In navigating this uncertain terrain, Miller said that he and WYSO Music Director Juliet Fromholt have been in wall-to-wall phone calls, Zoom meetings and email threads with other radio stations, just “trying to figure it all out,” he said.
“There are just so many questions and unknown timelines right now,” Miller said. “The real costs are tough to get because those numbers are sometimes tied up in [nondisclosure agreements] with licensing organizations. This is not just a real problem for radio stations across the country, but the entirety of the music world.”
He continued: “The worst case scenario — which we try not to think about — is that all our music goes away. Our interviews with bands, archived music on our website and everything else with music just goes away. It would be a complete and total erasure of music, full stop.”
In spite of that grim possibility, Miller remains optimistic.

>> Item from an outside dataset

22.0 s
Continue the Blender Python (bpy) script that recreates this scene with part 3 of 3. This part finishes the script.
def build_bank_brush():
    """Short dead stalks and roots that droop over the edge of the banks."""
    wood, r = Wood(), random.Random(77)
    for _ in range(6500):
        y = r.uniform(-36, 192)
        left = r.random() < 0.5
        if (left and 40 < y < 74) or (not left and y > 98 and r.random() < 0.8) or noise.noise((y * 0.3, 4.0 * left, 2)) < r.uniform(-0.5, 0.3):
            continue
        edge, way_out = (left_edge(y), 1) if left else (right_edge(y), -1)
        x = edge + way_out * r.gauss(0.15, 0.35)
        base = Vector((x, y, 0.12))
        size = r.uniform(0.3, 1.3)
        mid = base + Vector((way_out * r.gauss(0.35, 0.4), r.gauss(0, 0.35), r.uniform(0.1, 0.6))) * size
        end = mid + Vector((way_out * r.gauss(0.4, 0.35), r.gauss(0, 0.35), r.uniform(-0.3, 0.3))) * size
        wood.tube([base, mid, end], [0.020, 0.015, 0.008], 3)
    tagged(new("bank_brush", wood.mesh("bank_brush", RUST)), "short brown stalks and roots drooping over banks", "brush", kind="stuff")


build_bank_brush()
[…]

He said that WYSO aims to press ahead with its plans to add more music shows to its roster of programming, and he added that the station’s volunteer-run programs aren’t going anywhere anytime soon — a boon to WYSO amid any possible financial precarity.
“So, we’re not shelling out money for syndicated shows,” Miller said. “We have a strong local ecosystem and a lot of local music programming. We’re almost completely packed in our music schedule by volunteer hosts — my show is the only one that costs us money.”
Miller also gave a nod to what he called the “scrappiness” of WYSO and its Miami Valley roots — a rusty region once beset by the worst effects of deindustrialization, that has in recent years experienced cultural recovery and revitalization.
“Around here, there have been a lot of times when we’ve had problems, when nobody was coming to help, and we’ve had to figure it out — we’ve had to do this before, and we’ll do it again,” Miller said.
He added: “WYSO was founded before NPR [in 1970], so we were here before federal funding. So, if it goes away, then we’ll just continue to do what we do. With that, and our roots at Antioch College, it’d be a betrayal of who we are and where we’ve come from to cower to bullying.”